Obamacare: Nay

Written by David Frum on Saturday March 20, 2010

Not everything about the Democrats' healthcare proposals is bad from a free-market, limited-government point of view. But enough is bad that if I were a member of the House of Representatives, I would determinedly vote "nay."

Not everything about the Democrats' healthcare proposals is bad from a free-market, limited-government point of view. But enough is bad that if I were a member of the House of Representatives, I would determinedly vote "nay." My reasons:

1) The House bill finances health insurance subsidies in part with a highly redistributive tax: a 5.4% surtax on individuals earning more than $500,000 per year and families earning more than $1 million. That tax won't raise anything like enough money of course. It's a wedge to open the way to further redistributive taxes, reaching someday down to the $200,000 mark, most likely.

Some measure of redistribution is inescapable in modern healthcare: Insurance has become so expensive that the less affluent half of the population cannot afford coverage unaided. But when dealing with something as costly as healthcare, it is super-dangerous to load costs on a few at the top of the income distribution.

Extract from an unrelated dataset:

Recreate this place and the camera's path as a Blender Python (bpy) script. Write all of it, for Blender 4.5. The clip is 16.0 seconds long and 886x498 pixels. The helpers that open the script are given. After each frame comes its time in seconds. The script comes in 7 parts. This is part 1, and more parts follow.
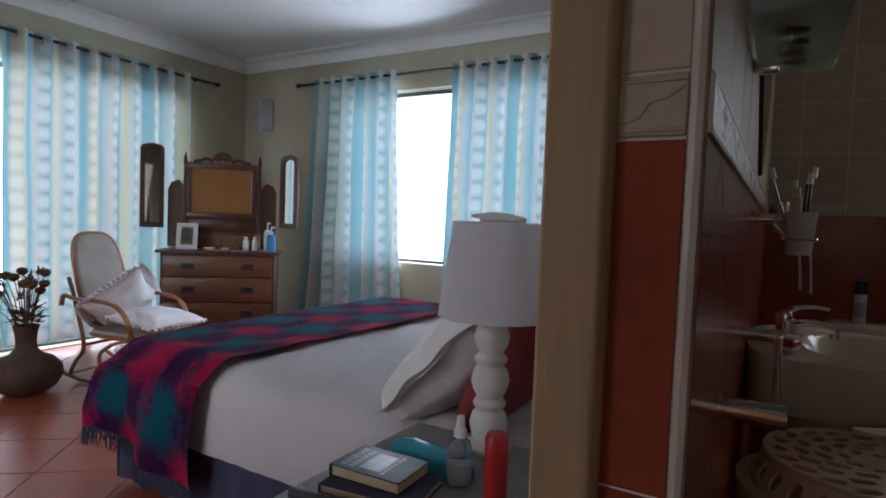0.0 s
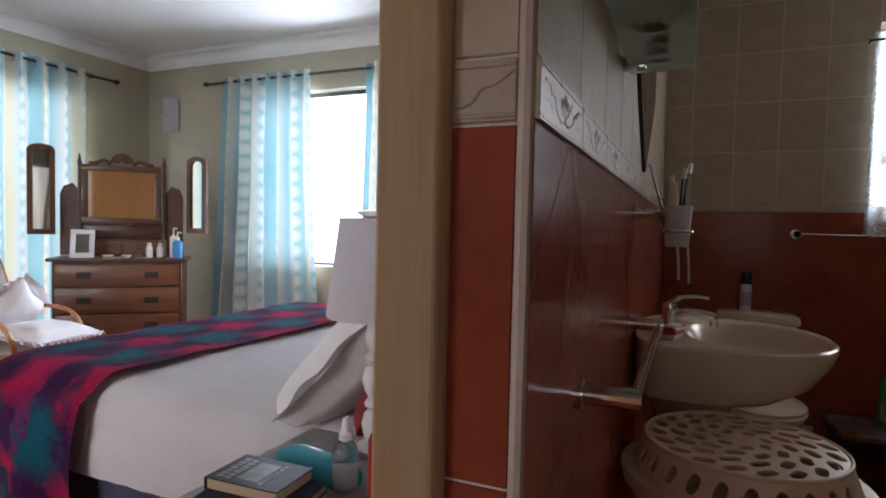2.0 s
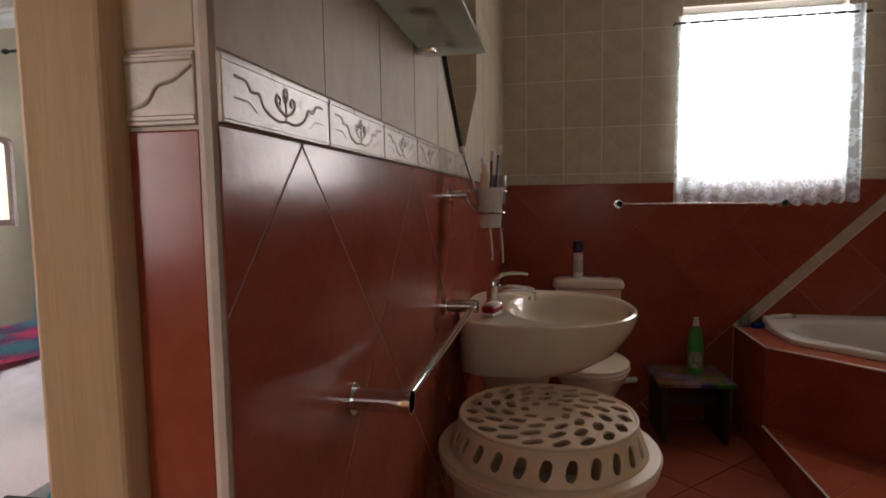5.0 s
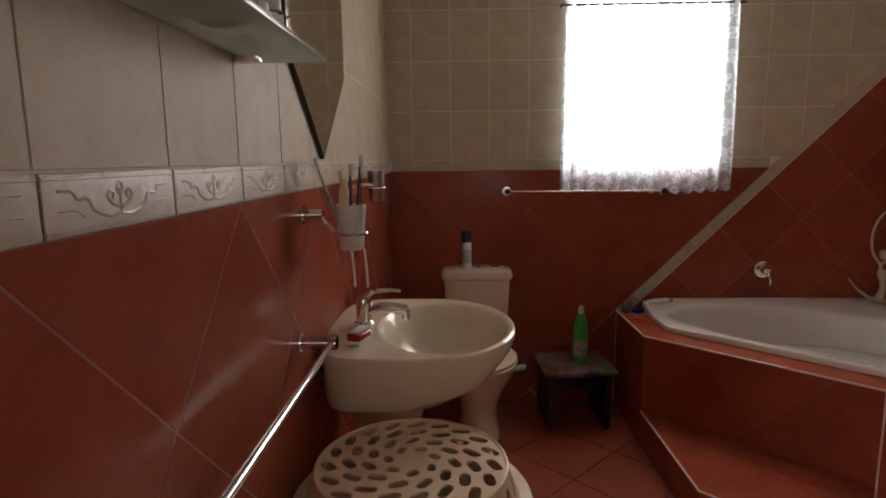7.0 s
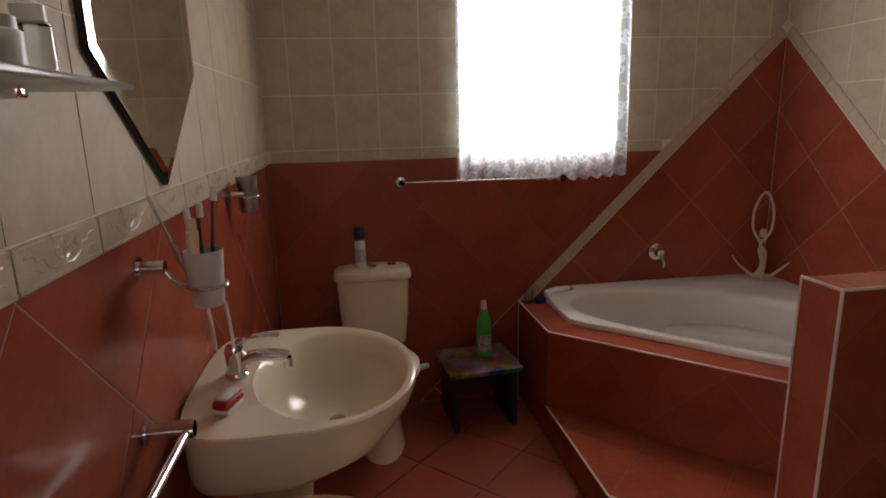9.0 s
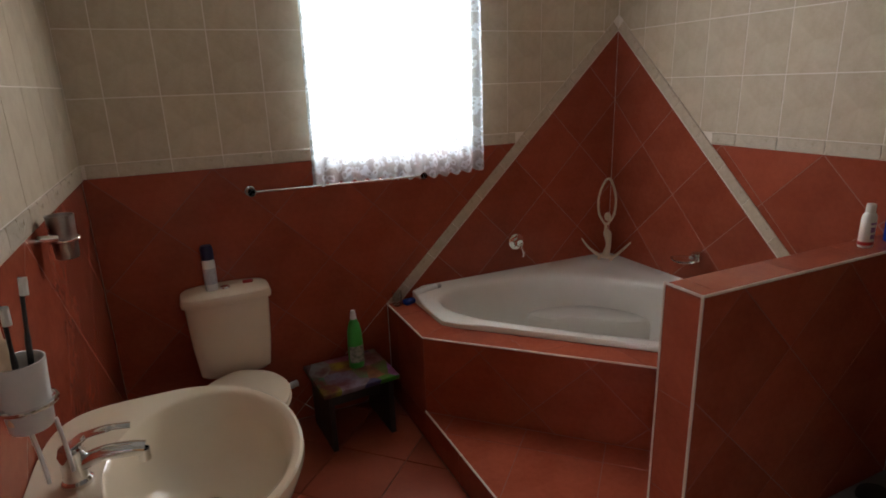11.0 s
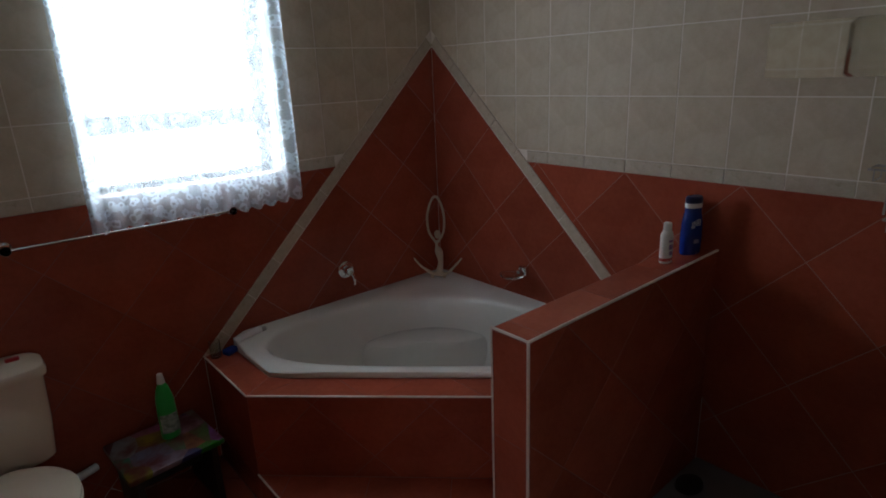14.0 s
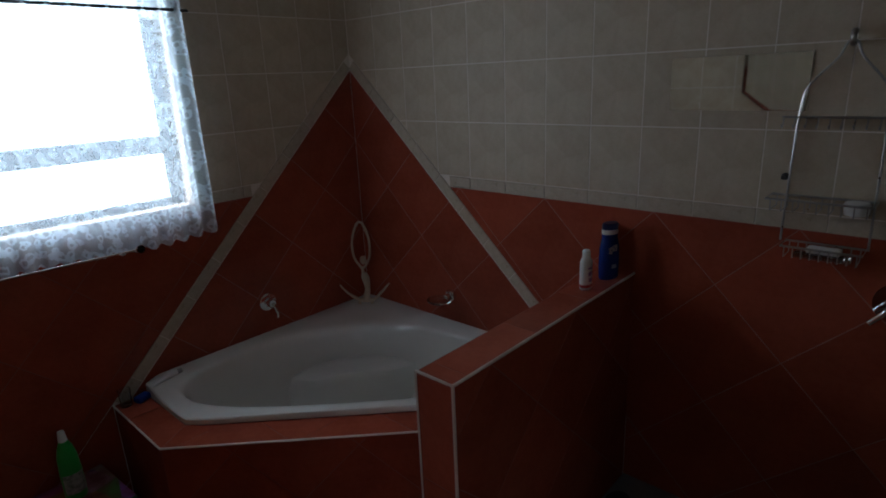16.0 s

That creates malign incentives to spend, spend, spend - because only a very few voters pay the real cost.

2) The House bill imposes heavy new costs on small business at the beginning of what looks to be a weak and fragile job recovery. I thought the point of this exercise was to move AWAY from employer-provided healthcare? Instead employers with payrolls above $500,000 would be required to buy health coverage for their employees - and to pay the larger portion of the bill directly, without their employees' feeling the cost.

3) Where are the cost controls? The excise tax on high-coverage plans is postponed into the wild blue yonder. The House bill also ends the antitrust exemption for the health insurance industry - when what is needed are STRONGER insurance companies that can impose price discipline on medical providers. The House bill envisions price discipline being imposed by government through regulation and direct buying power - not through competition.

4) Illegal aliens do not qualify for subsidies under the House plan, but they can buy into the health exchanges. We should be focusing on making the U.S. labor market less attractive to illegal labor, not more so.

5) Medicaid is perhaps the single most dysfunctional major social welfare program we have. The House bill makes it bigger. Bad idea.

6) It's still not clear whether a so-called public option - that is, a government run insurance company - will emerge from the reconciliation process. I am assuming that the Senate will not allow it. But if it does somehow emerge, then that ought to be an absolute red line for any limited government person: NAY, NAY, NAY and again NAY.